►

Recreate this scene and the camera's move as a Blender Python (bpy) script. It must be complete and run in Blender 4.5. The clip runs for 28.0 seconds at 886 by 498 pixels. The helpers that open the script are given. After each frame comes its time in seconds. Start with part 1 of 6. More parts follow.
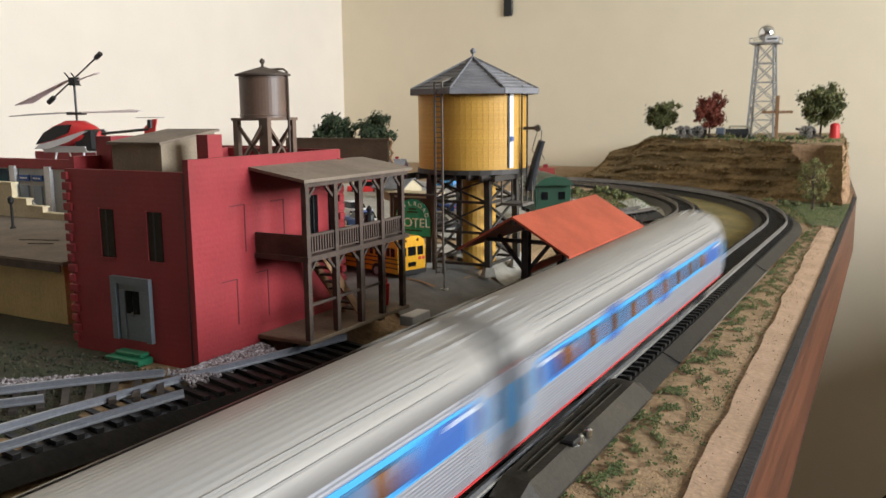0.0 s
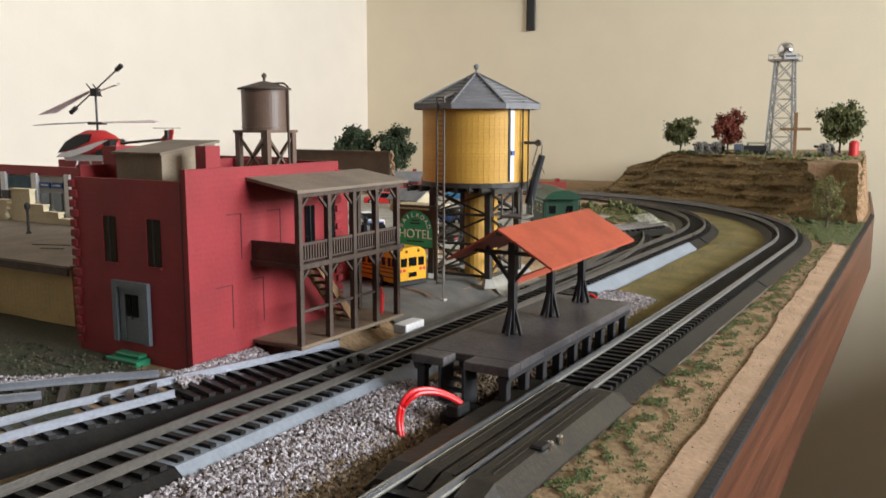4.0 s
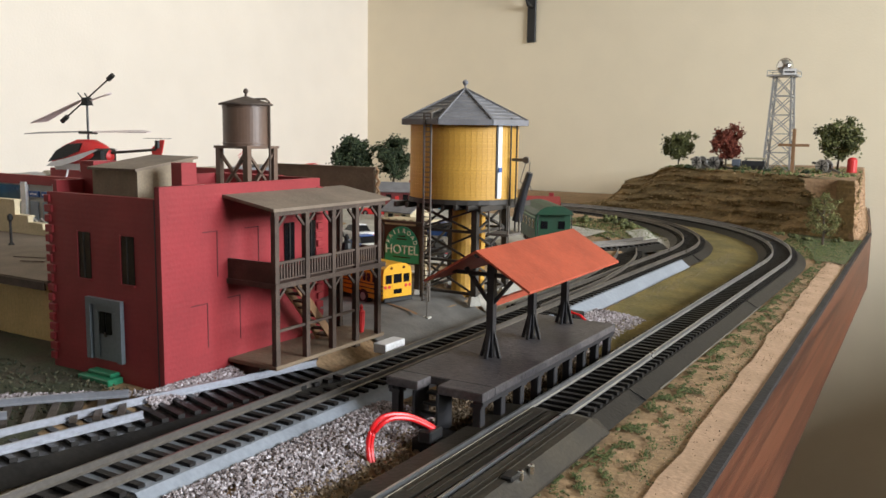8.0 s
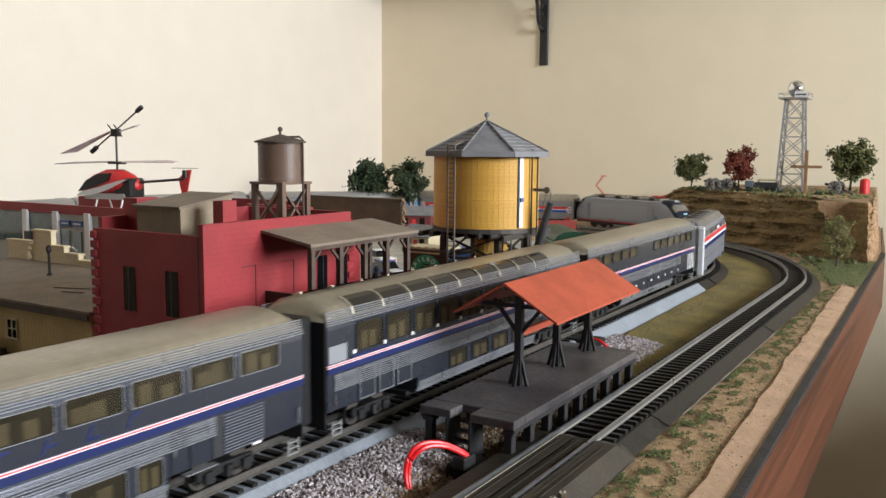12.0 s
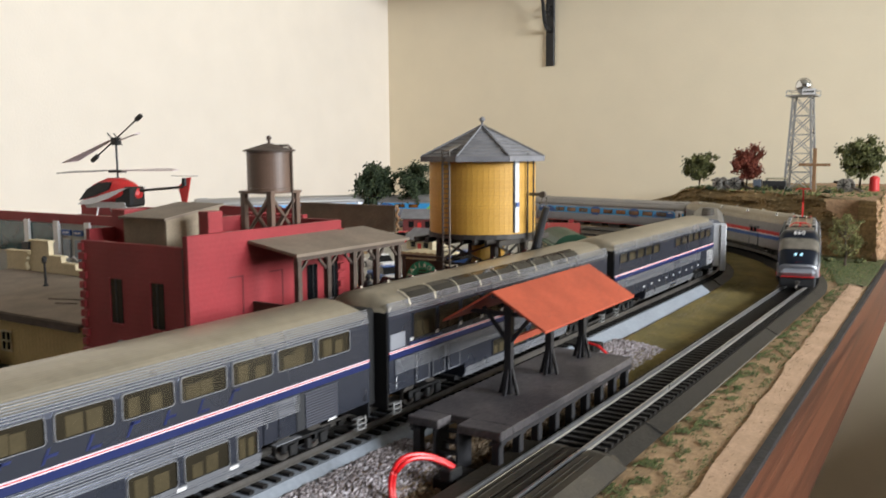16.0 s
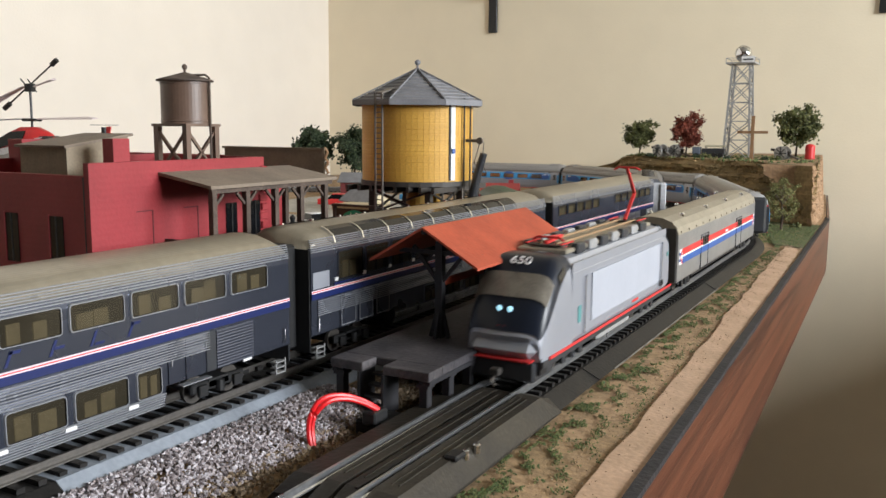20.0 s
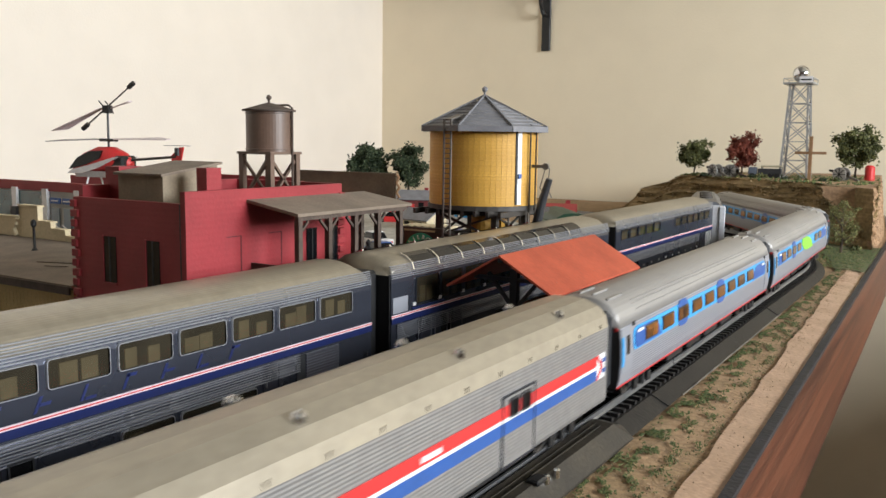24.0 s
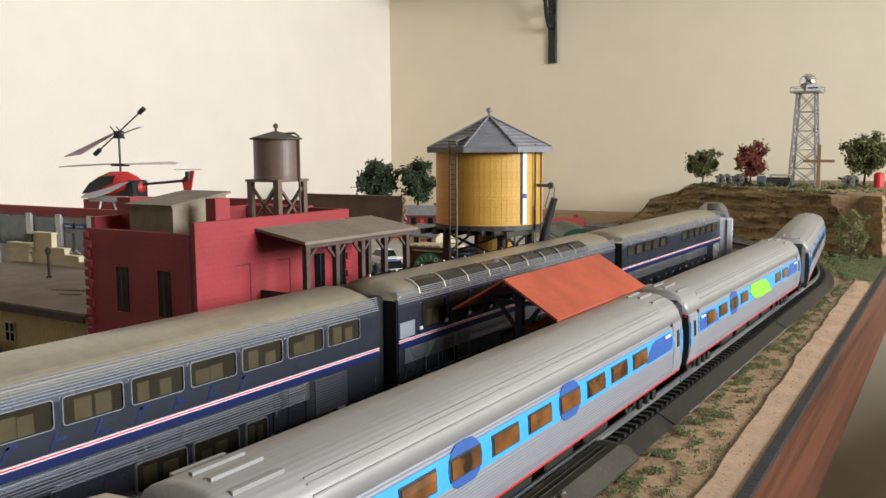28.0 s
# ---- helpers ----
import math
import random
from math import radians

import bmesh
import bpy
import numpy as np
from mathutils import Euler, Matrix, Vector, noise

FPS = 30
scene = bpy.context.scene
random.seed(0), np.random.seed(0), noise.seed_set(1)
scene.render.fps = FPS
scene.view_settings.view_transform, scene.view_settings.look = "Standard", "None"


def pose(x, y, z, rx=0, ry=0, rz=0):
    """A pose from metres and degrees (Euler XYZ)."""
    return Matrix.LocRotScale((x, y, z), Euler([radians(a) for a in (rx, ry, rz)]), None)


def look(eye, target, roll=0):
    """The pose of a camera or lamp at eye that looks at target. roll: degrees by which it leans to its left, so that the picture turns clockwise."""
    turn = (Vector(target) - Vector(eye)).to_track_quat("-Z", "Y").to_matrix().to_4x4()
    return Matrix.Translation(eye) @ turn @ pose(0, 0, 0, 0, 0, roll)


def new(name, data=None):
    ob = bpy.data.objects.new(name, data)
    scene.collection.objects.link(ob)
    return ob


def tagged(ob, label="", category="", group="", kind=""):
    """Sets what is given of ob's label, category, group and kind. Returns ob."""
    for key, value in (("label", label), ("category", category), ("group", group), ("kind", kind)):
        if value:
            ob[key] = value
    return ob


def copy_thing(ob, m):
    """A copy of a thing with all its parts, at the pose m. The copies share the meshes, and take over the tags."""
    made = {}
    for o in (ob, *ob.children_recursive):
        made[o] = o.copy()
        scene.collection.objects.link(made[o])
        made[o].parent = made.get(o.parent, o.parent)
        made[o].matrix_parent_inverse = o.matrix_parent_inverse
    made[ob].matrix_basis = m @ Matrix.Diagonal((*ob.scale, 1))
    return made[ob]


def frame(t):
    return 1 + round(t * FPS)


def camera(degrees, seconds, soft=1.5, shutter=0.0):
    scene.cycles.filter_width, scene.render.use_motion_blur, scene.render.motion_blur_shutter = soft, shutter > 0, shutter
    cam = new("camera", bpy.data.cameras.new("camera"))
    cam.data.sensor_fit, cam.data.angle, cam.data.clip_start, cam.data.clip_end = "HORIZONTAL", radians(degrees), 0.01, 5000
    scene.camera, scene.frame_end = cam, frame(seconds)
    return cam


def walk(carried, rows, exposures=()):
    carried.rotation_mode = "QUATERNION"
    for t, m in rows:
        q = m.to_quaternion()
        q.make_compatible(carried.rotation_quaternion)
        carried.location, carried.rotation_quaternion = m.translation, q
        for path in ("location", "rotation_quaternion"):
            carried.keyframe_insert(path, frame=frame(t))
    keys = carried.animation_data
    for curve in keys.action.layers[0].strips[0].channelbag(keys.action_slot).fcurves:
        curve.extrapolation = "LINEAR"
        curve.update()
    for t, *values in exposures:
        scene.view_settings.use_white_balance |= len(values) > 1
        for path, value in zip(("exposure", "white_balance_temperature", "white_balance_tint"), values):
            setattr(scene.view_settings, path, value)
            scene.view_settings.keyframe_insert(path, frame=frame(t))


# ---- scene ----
cam = camera(54.7, 28.0, 1.5, 0.8)
ROWS = [
    (0.0, 0.1144, 0.0397, 0.1184, 28.88, -9.15, 0.54),
    (0.5, 0.1116, 0.0348, 0.1138, 28.02, -7.95, -0.19),
    (1.0, 0.1199, 0.0357, 0.1125, 27.62, -7.90, -0.51),
    (1.5, 0.1218, 0.0497, 0.1001, 27.06, -8.71, -0.60),
    (2.0, 0.1230, 0.0511, 0.0979, 26.93, -9.45, -0.50),
    (2.5, 0.1223, 0.0493, 0.0983, 27.37, -9.66, -0.30),
    (3.0, 0.1264, 0.0428, 0.1035, 28.75, -9.61, 0.17),
    (3.5, 0.1303, 0.0423, 0.1111, 30.01, -9.21, 0.33),
    (4.0, 0.1351, 0.0386, 0.1192, 30.83, -8.31, -0.07),
    (4.5, 0.1338, 0.0377, 0.1154, 30.77, -7.17, -0.71),
    (6.5, 0.1406, 0.0422, 0.1268, 29.60, -6.05, 0.67),
    (7.0, 0.1460, 0.0419, 0.1219, 30.16, -6.80, 1.17),
    (7.5, 0.1390, 0.0464, 0.1278, 30.31, -7.19, 0.08),
    (8.0, 0.1415, 0.0490, 0.1243, 31.11, -7.78, -0.80),
    (8.5, 0.1419, 0.0493, 0.1244, 31.68, -8.00, -0.50),
    (9.0, 0.1436, 0.0493, 0.1248, 31.69, -8.04, -0.10),
    (9.5, 0.1464, 0.0504, 0.1284, 31.54, -8.07, 0.11),
    (10.0, 0.1469, 0.0451, 0.1294, 31.65, -7.88, 0.09),
    (10.5, 0.1447, 0.0389, 0.1318, 31.73, -7.56, -0.27),
    (11.0, 0.1472, 0.0349, 0.1352, 31.65, -7.13, -0.49),
    (11.5, 0.1423, 0.0320, 0.1329, 31.73, -6.74, -0.36),
    (13.5, 0.1410, 0.0314, 0.1334, 32.00, -6.51, -0.59),
    (14.0, 0.1380, 0.0322, 0.1304, 32.36, -6.84, -0.40),
    (14.5, 0.1379, 0.0317, 0.1291, 32.81, -7.37, -0.27),
    (15.0, 0.1388, 0.0331, 0.1274, 33.14, -7.78, -0.12),
    (15.5, 0.1423, 0.0347, 0.1292, 33.06, -7.44, 0.27),
    (16.0, 0.1497, 0.0417, 0.1359, 32.62, -6.52, 0.39),
    (16.5, 0.1564, 0.0463, 0.1370, 31.75, -5.56, -0.07),
    (17.0, 0.1531, 0.0535, 0.1231, 31.01, -5.83, -0.30),
    (17.5, 0.1450, 0.0600, 0.1184, 29.83, -7.37, -0.71),
    (18.0, 0.1432, 0.0661, 0.1175, 28.73, -7.58, -0.66),
    (18.5, 0.1440, 0.0679, 0.1181, 28.33, -7.65, -0.61),
    (19.0, 0.1447, 0.0635, 0.1181, 28.35, -7.74, -0.78),
    (19.5, 0.1430, 0.0650, 0.1182, 28.54, -7.94, -0.61),
    (20.0, 0.1443, 0.0627, 0.1148, 28.90, -8.03, -0.43),
    (20.5, 0.1444, 0.0613, 0.1155, 29.25, -8.37, -0.62),
    (21.0, 0.1403, 0.0600, 0.1170, 29.43, -8.31, -0.78),
    (21.5, 0.1416, 0.0559, 0.1180, 29.94, -8.08, -0.75),
    (22.0, 0.1432, 0.0535, 0.1180, 30.45, -7.93, -0.79),
    (22.5, 0.1385, 0.0497, 0.1212, 30.87, -7.69, -0.63),
    (24.5, 0.1381, 0.0448, 0.1226, 32.31, -6.90, -0.58),
    (25.0, 0.1400, 0.0439, 0.1197, 32.55, -6.60, -0.23),
    (25.5, 0.1387, 0.0465, 0.1235, 32.44, -7.04, -0.60),
    (26.0, 0.1375, 0.0473, 0.1216, 32.58, -6.68, -0.24),
    (26.5, 0.1398, 0.0470, 0.1233, 32.89, -6.57, -0.20),
    (27.0, 0.1384, 0.0458, 0.1233, 32.99, -6.41, -0.35),
    (27.5, 0.1398, 0.0465, 0.1260, 32.81, -6.30, -0.17),
    (28.0, 0.1434, 0.0427, 0.1296, 32.60, -6.49, 0.37),
]
walk(cam, [(t, pose(x, y, z, 90 + pitch, roll, yaw)) for t, x, y, z, yaw, pitch, roll in ROWS], [(0.0, 0.0), (28.0, 0.0)])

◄

- INSTRUCTION
Exactly reproduce the stretch from the line with "scene.camera, scene.frame_end = cam, frame(seconds)" through the line with "carried.location, carried.rotation_quaternion = m.translation, q", including both ends and nothing else.

- EXERCISE SOLUTION
    scene.camera, scene.frame_end = cam, frame(seconds)
    return cam


def walk(carried, rows, exposures=()):
    carried.rotation_mode = "QUATERNION"
    for t, m in rows:
        q = m.to_quaternion()
        q.make_compatible(carried.rotation_quaternion)
        carried.location, carried.rotation_quaternion = m.translation, q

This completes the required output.